On display are the April 1999 issue of Art Monthly Australia (with the Canberra portrait on the cover), a facsimile of a sheet of heads and masks from one of Arkley's source collections (circa late 1980s), two working drawings by Arkley (photocopies with pen and gouache additions, 1999), reproductions of the recto and verso of a large untitled double-sided drawing of Cave, also dating from 1999, and a photo of Arkley working on the Canberra canvas in February 1999 (material kindly lent from the Arkley Estate, courtesy Alison Burton; thanks also to John Gregory).

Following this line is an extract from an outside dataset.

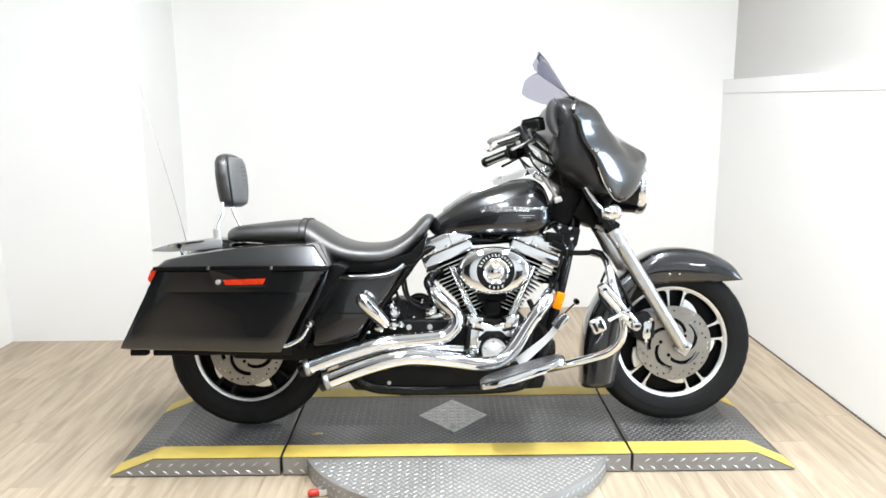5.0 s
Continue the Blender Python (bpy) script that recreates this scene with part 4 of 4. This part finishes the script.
engine = new("engine")
engine.parent = bike
tagged(engine, "air-cooled V-twin engine with chrome covers")
bm = bmesh.new()
P = [(-0.02, 0.44), (0.04, 0.47), (0.12, 0.445), (0.16, 0.445), (0.24, 0.47), (0.295, 0.40), (0.29, 0.28), (0.24, 0.20), (0.0, 0.195), (-0.05, 0.26), (-0.05, 0.40)]
prism(bm, P, -0.135, 0.14, 0.02, 3)
part("crankcase", bm, M["wrinkle"], engine, "black crankcase")
for sgn in (-1, 1):
    bm = bmesh.new()
    ring = lambda s, r: [tuple(Vector(cyl_pt(sgn, s, r * math.cos(a), r * math.sin(a)))) for a in [math.tau * i / 28 for i in range(28)]]
    skin(bm, [ring(0.12, 0.040), ring(0.30, 0.046), ring(0.41, 0.066)])
    part("cylinder", bm, M["black"], engine, "black cylinder barrel")
    for k in range(14):
        s = 0.182 + 0.0160 * k
        L = max(0.047, 0.118 - 0.42 * (0.405 - s)) if k < 13 else 0.114
        W = 0.074 + 0.024 * k / 13
        out = []
        for cx_, cy_ in ((1, 1), (-1, 1), (-1, -1), (1, -1)):
            for q in range(4):
                a = {(1, 1): 0, (-1, 1): 90, (-1, -1): 180, (1, -1): 270}[(cx_, cy_)] + 30 * q
                out.append((cx_ * (L - 0.022) + 0.022 * math.cos(radians(a)), cy_ * (W - 0.022) + 0.022 * math.sin(radians(a))))
        bm = bmesh.new()
        skin(bm, [[cyl_pt(sgn, s + h, p * g, y * g) for p, y in out] for h, g in ((-0.0027, 0.955), (-0.0017, 1.0), (0.0017, 1.0), (0.0027, 0.955))])
        bm.faces.ensure_lookup_table()
        for q in range(len(out), 2 * len(out)):
            bm.faces[q].material_index = 1
        fin = part("cooling_fin", bm, M["finblack"], engine, sharp=20)
        fin.data.materials.append(M["finedge"])
    # cylinder head and chrome rocker cover
    for s0, s1, L, W, mt, nm, lb, bw in ((0.404, 0.449, 0.110, 0.098, "chrome", "rocker_box", "chrome rocker box", 0.006), (0.447, 0.497, 0.119, 0.104, "chrome", "rocker_cover", "chrome rocker cover", 0.009)):
        b2 = bmesh.new()
        skin(b2, [[cyl_pt(sgn, s_, p, y) for p, y in ((L, W), (-L * 0.86, W), (-L * 0.86, -W), (L, -W))] for s_ in (s0, s1)])
        bmesh.ops.recalc_face_normals(b2, faces=b2.faces[:])
        bev(b2, bw, 3)
        part(nm, b2, M[mt], engine, lb)
    b2 = bmesh.new()
    skin(b2, [[cyl_pt(sgn, s_, p, y) for p, y in ((L_, W_), (-L_ * 0.84, W_), (-L_ * 0.84, -W_), (L_, -W_))] for s_, L_, W_ in ((0.495, 0.112, 0.094), (0.503, 0.110, 0.091), (0.512, 0.096, 0.076))])
    bmesh.ops.recalc_face_normals(b2, faces=b2.faces[:])
    bev(b2, 0.004, 2)
    part("rocker_top", b2, M["chrome"], engine, "chrome rocker top plate")
    b2 = bmesh.new()
    skin(b2, [[cyl_pt(sgn, s_, p, y) for p, y in ((0.108, 0.101), (-0.096, 0.101), (-0.096, -0.101), (0.108, -0.101))] for s_ in (0.444, 0.4495)])
    part("rocker_gasket", b2, M["gap"], engine, "dark gasket line")
    for p in (0.062, -0.022):
        bm = bmesh.new()
        q = [cyl_pt(sgn, s_, p_, -0.1045) for s_, p_ in ((0.449, p - 0.001), (0.449, p + 0.001), (0.495, p + 0.001), (0.495, p - 0.001))]
        prism(bm, [(v[0], v[2]) for v in q], -0.1046, -0.100)
        part("cover_joint", bm, M["gap"], engine)
    for p, y in ((0.095, -0.098), (0.0, -0.104), (-0.075, -0.098), (0.05, -0.1)):
        c = cyl_pt(sgn, 0.454, p, y)
        bm = bmesh.new()
        lathe(bm, [(0, -0.010), (0.006, -0.009), (0.0075, -0.003), (0.0075, 0.003)], c, seg=10)
        part("rocker_bolt", bm, M["chrome"], engine)
    # pushrod tubes
    for d in (0.0, 0.016):
        a, b = (CX + sgn * (0.066 + d * 0.5), -0.150, 0.455), (CX + sgn * (0.148 + d), -0.118, 0.640)
        bm = bmesh.new()
        tube(bm, [a, tuple(Vector(a).lerp(Vector(b), 0.45))], 0.0098, 14, smooth=False)
        tube(bm, [tuple(Vector(a).lerp(Vector(b), 0.42)), b], 0.0070, 14, smooth=False)
        part("pushrod_tube", bm, M["chrome"], engine, "chrome pushrod tube")
    bm = bmesh.new()
    rbox(bm, (CX + sgn * 0.072, -0.150, 0.435), (0.064, 0.05, 0.050), 0.010, (0, sgn * -12, 0))
    part("tappet_block", bm, M["chrome"], engine, "chrome tappet block")
    bm = bmesh.new()
    rbox(bm, (CX + sgn * 0.074, -0.154, 0.411), (0.076, 0.050, 0.010), 0.002, (0, sgn * -14, 0))
    part("tappet_gasket", bm, M["wrinkle"], engine, "dark gasket under the tappet block")
    for dx, dz in ((-0.020, 0.012), (0.020, 0.012)):
        bm = bmesh.new()
        lathe(bm, [(0, -0.183), (0.0055, -0.182), (0.007, -0.177), (0.007, -0.165)], (CX + sgn * (0.072 + dx), 0, 0.437 + dz), seg=10)
        part("tappet_bolt", bm, M["chrome"], engine)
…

Magazine Covers As an index to popular culture, magazine covers are critical. Those on display draw upon the period from the 1940s to the present. On the screens, and in the corridor display cases, we have copies of portrait covers from Women's Weekly, Woman's Day, Rolling Stone, Life, Saturday Evening Post, Everybody's, Digger and Australasian Post. The Women's Weekly covers typically feature the Queen, Princess Margaret, Jackie Kennedy, Charles and Di. Also on display are covers of Marilyn Monroe, Queen Sirikit of Thailand, Wimbledon Champion Maureen Connolly, Prince Rainier and Princess Grace, Mrs. Sara and her quads, Bob Hope, Perry Mason, Elizabeth Taylor, Miss Australia 1962 Tania Verstak, prize-winning portraits by Judy Cassab, Susan Peacock, and strangest of all, Joseph Stalin; he was on the cover on 12th May 1945, when Russia was our ally in Eastern Europe during World War II. The Life covers feature Cassius Clay, Jane Fonda, and the Beatles. From Everybody's we have Elizabeth Taylor and Richard Burton, and Mia Farrow. The Saturday Evening Post covers are of President Kennedy, and Sonny and Cher, "In pop music, they're what happening" (23 April 1966). Being on the cover of Rolling Stone is the ambition of most aspiring pop stars, so much so that the concept featured in a song. Here we see on display Keith Richards, Yoko, Linda Ronstadt, Jim Morrison, Annie Lennox, Rickie Lee Jones, Prince, Tori Amos, the Spice Girls, Marilyn Manson, Justin Timberlake with Christina Aguilera, and, of course, Britney (twice) The Woman's Day cover features Harry Belafonte (15 August 1960) who was on tour in Australia, seen here with his wife Julie.